Re: [RFC PATCH 6/9] mm: zswap: drop support for non-zero same-filled pages handling

From: Johannes Weiner
Date: Fri Mar 29 2024 - 17:18:06 EST


On Fri, Mar 29, 2024 at 11:56:46AM -0700, Yosry Ahmed wrote:
> > I perf'd zswapping out data that is 10% same-filled and 90% data that
> > always needs compression. It does nothing but madvise(MADV_PAGEOUT),
> > and the zswap_store() stack is already only ~60% of the cycles.
> >
> > Using zsmalloc + zstd, this is the diff between vanilla and my patch:
> >
> > # Baseline Delta Abs Shared Object Symbol
> > # ........ ......... .................... .....................................................
> > #
> > 4.34% -3.02% [kernel.kallsyms] [k] zswap_store
> > 11.07% +1.41% [kernel.kallsyms] [k] ZSTD_compressBlock_doubleFast
> > 15.55% +0.91% [kernel.kallsyms] [k] FSE_buildCTable_wksp
> >
> > As expected, we have to compress a bit more; on the other hand we're
> > removing the content scan for same-filled for 90% of the pages that
> > don't benefit from it. They almost amortize each other. Let's round it
> > up and the remaining difference is ~1%.
>
> Thanks for the data, this is very useful.
>
> There is also the load path. The original patch that introduced
> same-filled pages reports more gains on the load side, which also
> happens to be more latency-sensitive. Of course, the data could be
> outdated -- but it's a different type of workload than what will be
> running in a data center fleet AFAICT.
>
> Is there also no noticeable difference on the load side in your data?

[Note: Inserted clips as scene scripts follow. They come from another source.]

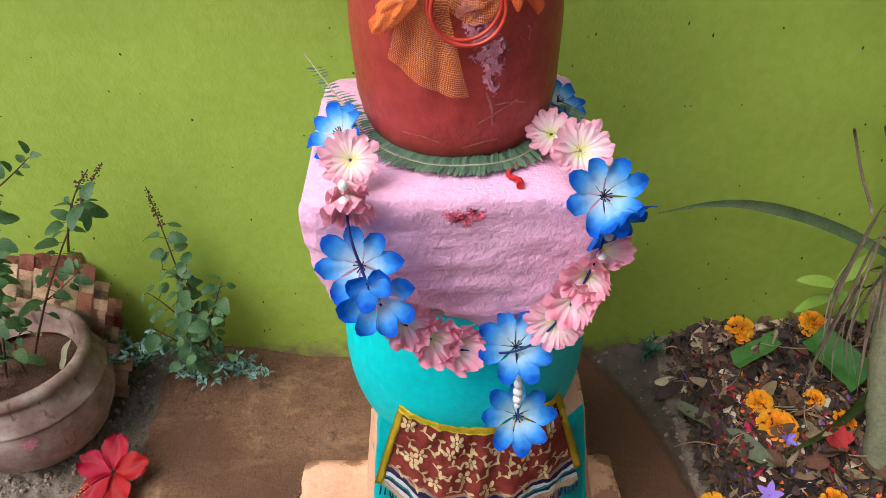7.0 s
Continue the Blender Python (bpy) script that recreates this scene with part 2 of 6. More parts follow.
def part(name, bm, material, parent=None, label="", smooth=True):
    """Links bm, given in world metres, as one mesh under parent."""
    me = bpy.data.meshes.new(name)
    o = ORIGIN.get(parent.name, Vector((0, 0, 0))) if parent else Vector((0, 0, 0))
    if parent:
        bmesh.ops.translate(bm, vec=-o, verts=bm.verts)
    bm.to_mesh(me)
    bm.free()
    shade(me, smooth)
    me.materials.append(material)
    ob = new(name, me)
    if parent:
        ob.parent = parent
    ORIGIN[ob.name] = o
    return tagged(ob, label) if label else ob


def piece(name, me, m, parent, label=""):
    """One more object on a shared mesh, at the world pose m, under parent."""
    ob = new(name, me)
    ob.parent = parent
    ob.matrix_basis = Matrix.Translation(-ORIGIN[parent.name]) @ m
    ORIGIN[ob.name] = m.translation.copy()
    return tagged(ob, label) if label else ob


def mesh_of(name, bm, material, smooth=True):
    me = bpy.data.meshes.new(name)
    bm.to_mesh(me)
    bm.free()
    shade(me, smooth)
    me.materials.append(material)
    return me


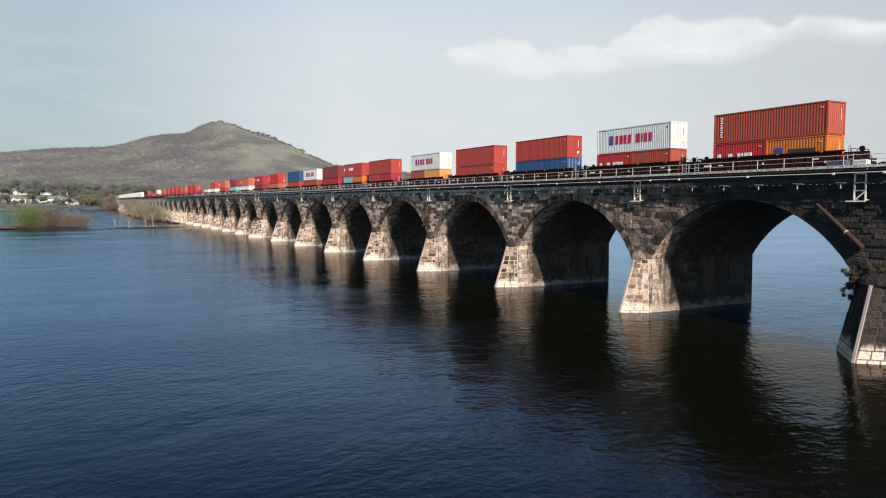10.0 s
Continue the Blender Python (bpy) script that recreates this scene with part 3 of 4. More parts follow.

9.40% +2.51% [kernel.kallsyms] [k] ZSTD_safecopy
0.76% -0.48% [kernel.kallsyms] [k] zswap_load

About 2% net.

Checking other compression algorithms, lzo eats 27.58%, and lz4
13.82%. The variance between these alone makes our "try to be smarter
than an actual compression algorithm" code look even sillier.

> Also, how much increase did you observe in the size of compressed data
> with your patch? Just curious about how zstd ended up handling those
> pages.

Checking zsmalloc stats, it did pack the same-filled ones down into 32
byte objects. So 0.7% of their original size. That's negligible, even
for workloads that have an unusually high share of them.

> > It's difficult to make the case that this matters to any real
> > workloads with actual think time in between paging.
>
> If the difference in performance is 1%, I surely agree.
>
> The patch reported 19-32% improvement in store time for same-filled
> pages depending on the workload and platform. For 10% same-filled
> pages, this should roughly correspond to 2-3% overall improvement,
> which is not too far from the 1% you observed.

Right.

> The patch reported much larger improvement for load times (which
> matters more), 49-85% for same-filled pages. If this corresponds to
> 5-8% overall improvement in zswap load time for a workload with 10%
> same-filled pages, that would be very significant. I don't expect to
> see such improvements tbh, but we should check.

No, I'm seeing around 2% net.

> > But let's say you do make the case that zero-filled pages are worth
> > optimizing for.
>
> I am not saying they are for sure, but removing the same-filled
> checking didn't seem to improve performance much in my testing, so the
> cost seems to be mostly in maintenance. This makes it seem to me that
> it *could* be a good tradeoff to only handle zero-filled pages. We can
> make them slightly faster and we can trim the complexity -- as shown
> by this patch.

In the original numbers, there was a certain percentage of non-zero
same-filled pages. You still first have to find that number for real
production loads to determine what the tradeoff actually is.

And I disagree that the code is less complex. There are fewer lines to
the memchr_inv() than to the open-coded word-scan, but that scan is
dead simple, self-contained and out of the way.

So call that a wash in terms of maintenance burden, but for a
reduction in functionality and a regression risk (however small).

The next patch to store them as special xarray entries is also a wash
at best. It trades the entry having an implicit subtype for no type at
all. zswap_load_zero_filled() looks like it's the fast path, and
decompression the fallback; the entry destructor is now called
"zswap_tree_free_element" and takes a void pointer. It also re-adds
most of the lines deleted by the zero-only patch.

I think this is actually a bit worse than the status quo.

But my point is, this all seems like a lot of opportunity cost in
terms of engineering time, review bandwidth, regression risk, and
readability, hackability, reliability, predictability of the code -
for gains that are still not shown to actually matter in practice.

https://lore.kernel.org/all/20240328122352.a001a56aed97b01ac5931998@xxxxxxxxxxxxxxxxxxxx/

This needs numbers to show not just that your patches are fine, but
that any version of this optimization actually matters for real
workloads. Without that, my vote would be NAK.